Example of an integrable, but discontinuous function

Define

g : ℝ \to ℝ

g (x) ≔ {\begin{array}{l} x^{2} \cdot \sin \frac{1}{x}, if x \neq 0 \\ 0, if x = 0 \end{array}

. For g we have:

g is differentiable and $g^{'} (x) = {\begin{array}{l} 2 x \cdot \sin \frac{1}{x} - \cos \frac{1}{x}, if x \neq 0 \\ 0, if x = 0 \end{array}$ .
$g^{'}$ is discontinuous (at 0).

Proof:

1. ► If $x \neq 0$ we see that g is differentiable at x due to the product and the chain rule [7.6.3/11]. The derivation at x calculates to

g^{'} (x) = 2 x \cdot \sin \frac{1}{x} + x^{2} \cdot \cos \frac{1}{x} \cdot (- \frac{1}{x^{2}}) = 2 x \cdot \sin \frac{1}{x} - \cos \frac{1}{x}

If $x = 0$ we need to check if the difference quotient function $\frac{g - g (0)}{X - 0}$ has a limit. But as the following estimate holds for all $x \neq 0$ (note that sin is bounded by 1)
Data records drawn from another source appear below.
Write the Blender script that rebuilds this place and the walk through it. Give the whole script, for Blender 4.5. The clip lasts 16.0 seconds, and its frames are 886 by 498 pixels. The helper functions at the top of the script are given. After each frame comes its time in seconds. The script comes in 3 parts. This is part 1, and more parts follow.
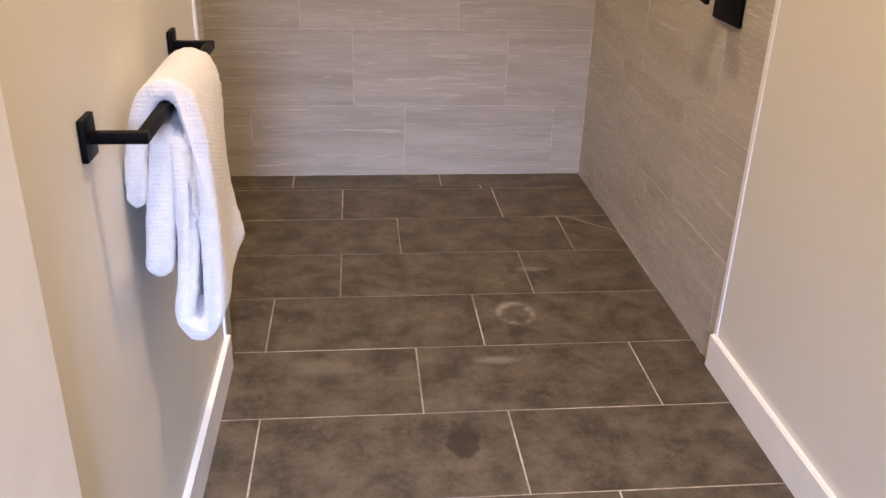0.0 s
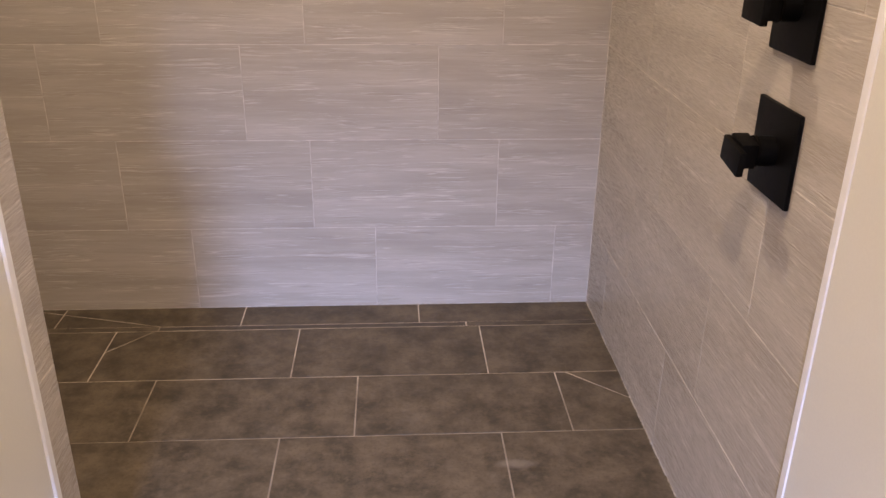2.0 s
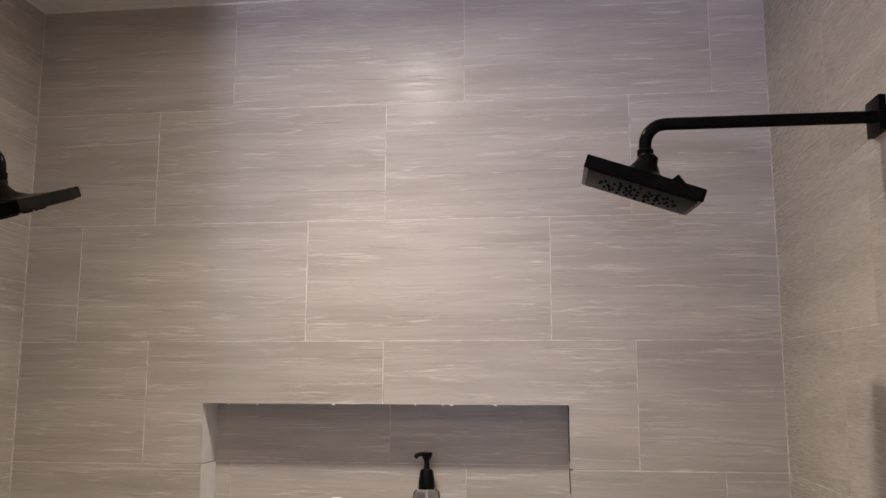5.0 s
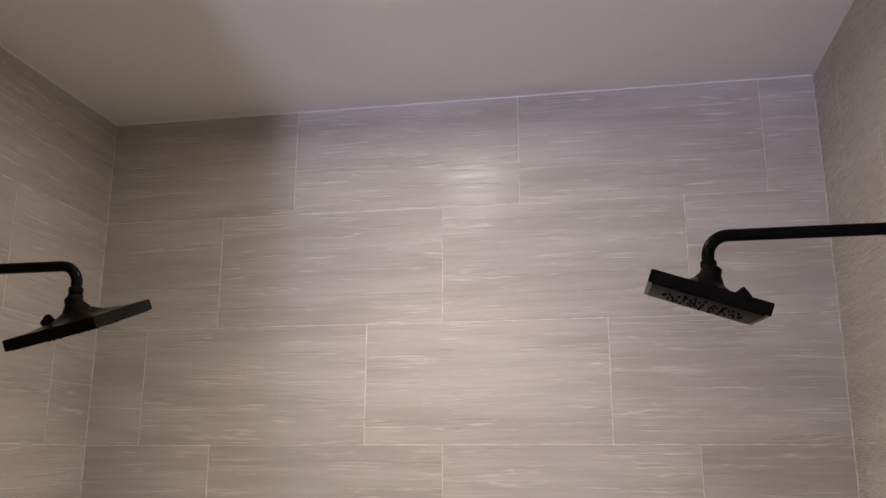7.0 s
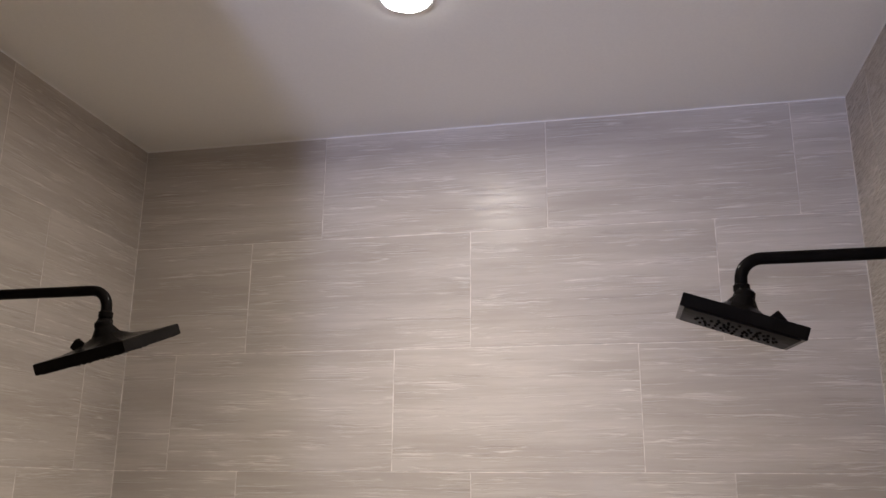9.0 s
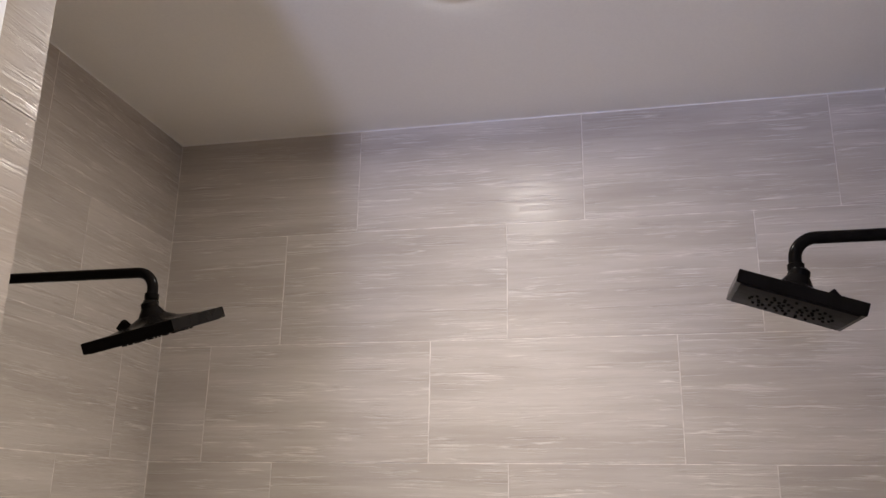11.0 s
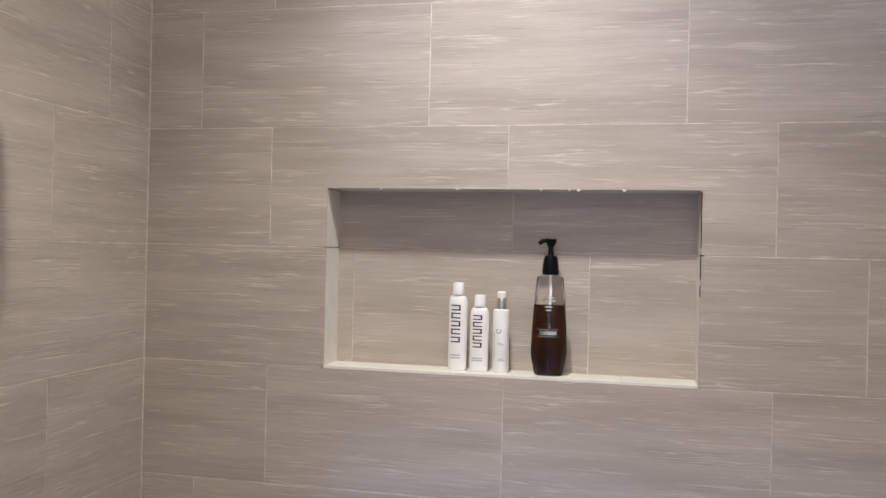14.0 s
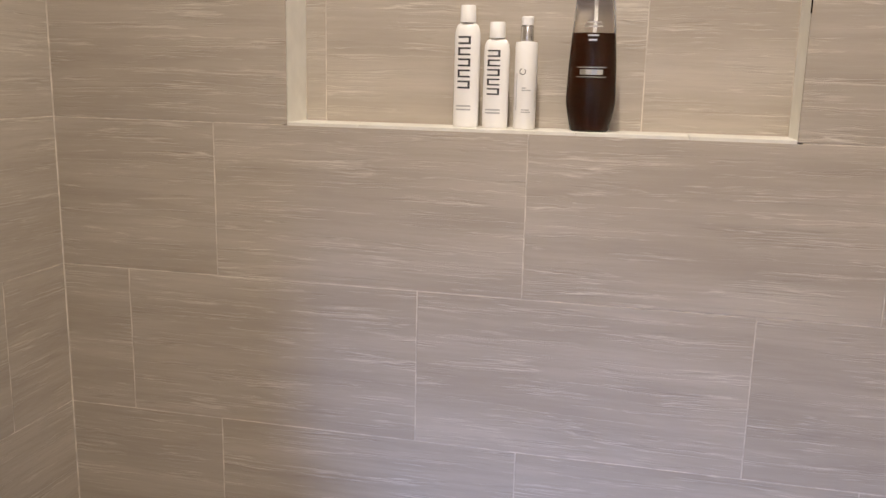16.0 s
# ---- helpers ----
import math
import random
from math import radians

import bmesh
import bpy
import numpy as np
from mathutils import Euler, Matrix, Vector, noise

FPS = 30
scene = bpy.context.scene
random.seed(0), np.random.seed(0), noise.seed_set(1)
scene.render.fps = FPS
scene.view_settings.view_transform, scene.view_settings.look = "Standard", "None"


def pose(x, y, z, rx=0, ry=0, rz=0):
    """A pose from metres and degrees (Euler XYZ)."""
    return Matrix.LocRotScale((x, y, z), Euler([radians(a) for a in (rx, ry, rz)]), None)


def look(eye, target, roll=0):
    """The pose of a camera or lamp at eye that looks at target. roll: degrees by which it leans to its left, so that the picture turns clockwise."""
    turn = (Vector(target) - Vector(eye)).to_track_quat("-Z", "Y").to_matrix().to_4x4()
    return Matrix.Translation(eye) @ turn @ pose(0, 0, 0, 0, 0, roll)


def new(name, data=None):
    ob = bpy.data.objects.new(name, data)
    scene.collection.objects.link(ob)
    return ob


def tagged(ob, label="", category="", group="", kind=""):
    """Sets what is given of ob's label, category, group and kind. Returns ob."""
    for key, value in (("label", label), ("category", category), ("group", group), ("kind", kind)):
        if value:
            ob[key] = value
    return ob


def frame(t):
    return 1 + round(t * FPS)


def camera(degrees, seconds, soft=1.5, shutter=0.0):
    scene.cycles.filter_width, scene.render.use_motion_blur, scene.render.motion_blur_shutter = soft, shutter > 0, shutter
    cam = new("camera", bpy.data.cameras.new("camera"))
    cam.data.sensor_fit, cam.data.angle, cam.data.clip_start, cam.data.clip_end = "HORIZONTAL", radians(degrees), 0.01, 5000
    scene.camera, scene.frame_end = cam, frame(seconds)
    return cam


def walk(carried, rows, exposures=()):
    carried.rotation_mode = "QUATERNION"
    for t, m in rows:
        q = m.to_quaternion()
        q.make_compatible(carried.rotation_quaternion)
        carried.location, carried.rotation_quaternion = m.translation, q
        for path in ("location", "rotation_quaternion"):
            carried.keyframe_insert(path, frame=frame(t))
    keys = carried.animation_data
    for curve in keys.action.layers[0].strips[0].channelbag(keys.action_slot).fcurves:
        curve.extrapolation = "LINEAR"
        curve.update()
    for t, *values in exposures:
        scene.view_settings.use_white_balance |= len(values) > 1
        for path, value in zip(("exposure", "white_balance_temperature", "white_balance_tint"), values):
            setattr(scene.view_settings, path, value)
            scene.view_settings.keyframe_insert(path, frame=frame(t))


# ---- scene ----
cam = camera(55.0, 16.0)
PATH = [
    (0, (0.274, 0.643, 1.24), (0.465, 2.442, 0.389), 1.6),
    (0.5, (0.407, 0.859, 1.251), (0.597, 2.656, 0.393), 1.2),
    (1, (0.513, 1.051, 1.275), (0.696, 2.845, 0.409), 1.0),
    (1.5, (0.523, 1.231, 1.331), (0.688, 3.022, 0.457), 1.0),
    (2, (0.522, 1.328, 1.388), (0.636, 3.156, 0.583), 0.7),
    (2.5, (0.552, 1.421, 1.43), (0.631, 3.32, 0.807), 0.6),
    (3, (0.622, 1.578, 1.482), (0.66, 3.528, 1.041), 0.6),
    (3.5, (0.620, 1.739, 1.530), (0.573, 3.711, 1.236), 0.3),
    (4, (0.621, 1.84, 1.632), (0.473, 3.83, 1.51), -0.0),
    (4.5, (0.655, 1.893, 1.693), (0.455, 3.881, 1.784), -0.0),
    (5, (0.667, 1.914, 1.732), (0.418, 3.876, 2.029), 0.1),
    (7.5, (0.637, 1.88, 1.788), (0.274, 3.785, 2.276), 0.1),
    (8, (0.639, 1.883, 1.789), (0.259, 3.78, 2.293), 0.2),
    (10.3, (0.614, 1.902, 1.756), (0.188, 3.77, 2.33), 0.8),
    (10.5, (0.595, 1.896, 1.749), (0.17, 3.764, 2.325), 0.9),
    (11, (0.565, 1.898, 1.724), (0.137, 3.766, 2.298), 0.9),
    (11.5, (0.565, 1.917, 1.699), (0.141, 3.789, 2.259), 1.0),
    (12, (0.568, 1.919, 1.676), (0.141, 3.811, 2.162), 1.0),
    (12.5, (0.561, 1.93, 1.645), (0.134, 3.844, 2.037), 1.0),
    (13, (0.559, 1.941, 1.604), (0.124, 3.873, 1.884), 1.2),
    (13.5, (0.569, 1.939, 1.555), (0.125, 3.882, 1.715), 1.2),
    (14, (0.556, 1.96, 1.515), (0.117, 3.911, 1.517), 1.3),
    (14.5, (0.546, 2.003, 1.469), (0.111, 3.948, 1.303), 1.3),
    (14.6, (0.534, 2.005, 1.465), (0.112, 3.949, 1.258), 1.3),
    (15, (0.552, 2.104, 1.446), (0.124, 4.03, 1.12), 1.4),
    (15.5, (0.532, 2.291, 1.411), (0.11, 4.207, 1.022), 1.2),
    (16, (0.445, 2.476, 1.307), (0.015, 4.388, 0.909), 1.3),
]
EXPOSURES = [
    (0.0, 0.05, 8200, 12), (0.7, 0.27, 8150, 13), (1.5, 0.34, 7250, 16), (2.5, 0.26, 7000, 16), (3.5, 0.20, 6750, 12), (4.2, 0.05, 6400, 11),
    (5.0, -0.03, 5800, 10), (7.5, -0.06, 5750, 10), (8.0, -0.04, 5750, 10), (10.5, 0.12, 5700, 10), (11.0, 0.12, 5700, 10), (12.0, 0.12, 5680, 10),
    (13.0, 0.17, 5620, 9), (14.5, 0.34, 5550, 8), (15.2, 0.41, 5720, 9), (15.6, 0.39, 5950, 10), (16.0, 0.37, 6350, 9),
]
walk(cam, [(t, look(eye, target, roll)) for t, eye, target, roll in PATH], EXPOSURES)

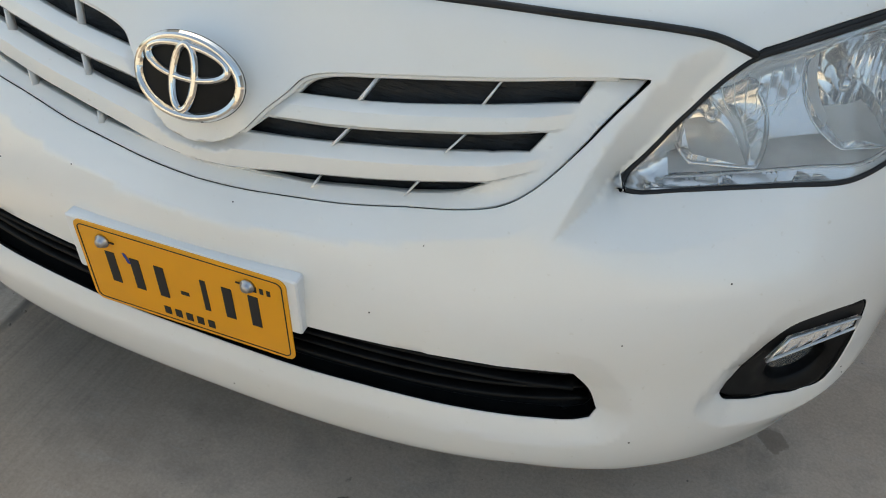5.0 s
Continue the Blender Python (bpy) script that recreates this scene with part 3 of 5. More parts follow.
mp = mask_place(mu)
used, inv = np.unique(mt, return_inverse=True)
headlights = pair("headlight", mp[used], inv.reshape(mt.shape), HOUSING, (car, car), "clear headlight with chrome reflectors and a black rubber seal")


def bowl(name, ring_uv, vertex, rings, flutes, mat, label="", even_sided=False):
    """A dish from its rim on the mask back to its middle, with upright flutes on its outer side."""
    rim = mask_place(ring_uv[:-1])
    v0 = np.array(vertex)
    n = len(rim)
    verts, faces = [v0], []
    lateral = (rim - v0) * [1, 0, 1]
    curve = 0.8 * np.mean(v0[1] - rim[:, 1]) / np.mean((lateral ** 2).sum(1))
    for r in range(1, rings):
        s = r / (rings - 1)
        p = v0 + lateral * s
        p[:, 1] = np.maximum(v0[1] - curve * ((lateral * s) ** 2).sum(1), rim[:, 1] + 0.002)
        if even_sided:
            p[:, 1] = v0[1] + (rim[:, 1] - v0[1]) * s * s
        if flutes:
            p[:, 1] -= 0.0018 * min(1, s / 0.3) * np.abs(np.sin(math.pi * (p[:, 0] - v0[0]) / flutes)) * np.clip((p[:, 0] - v0[0] - 0.008) / 0.008, 0, 1)
        verts += list(p)
    verts += list(rim)
    for i in range(n):
        j = (i + 1) % n
        faces.append((0, 1 + i, 1 + j))
        for r in range(rings - 1):
            faces.append((1 + r * n + i, 1 + (r + 1) * n + i, 1 + (r + 1) * n + j, 1 + r * n + j))
    return pair(name, np.array(verts), [tuple(reversed(q)) for q in faces], mat, headlights, label)


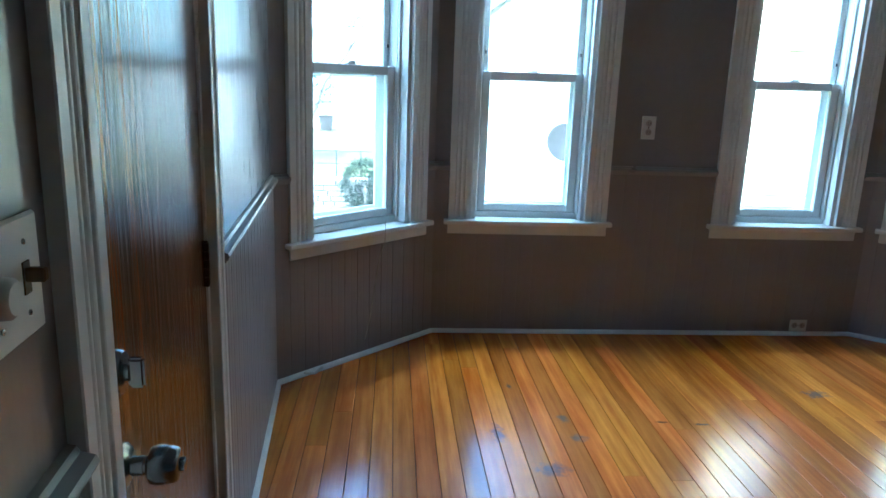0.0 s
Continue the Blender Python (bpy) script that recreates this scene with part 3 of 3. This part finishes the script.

0 \leq | \frac{g (x) - g (0)}{x - 0} | = | \frac{x^{2} \cdot \sin \frac{1}{x}}{x} | = | x | \cdot | \sin \frac{1}{x} | \leq | x |

the identity $\lim_{x \to 0} \frac{g (x) - g (0)}{x - 0} = 0$ is valid, so that g is differentiable at 0 with $g^{'} (0) = 0$ .

2. ► As e.g. $\frac{1}{2 π n} \to 0$ , but $g^{'} (\frac{1}{2 π n}) = \frac{1}{π n} \sin (2 π n) - \cos (2 π n) = - 1 \to - 1 \neq g^{'} (0)$ , we find $g^{'}$ to be discontinuous at 0.

So we know that $f ≔ g^{'}$ is discontinuous and has a primitive.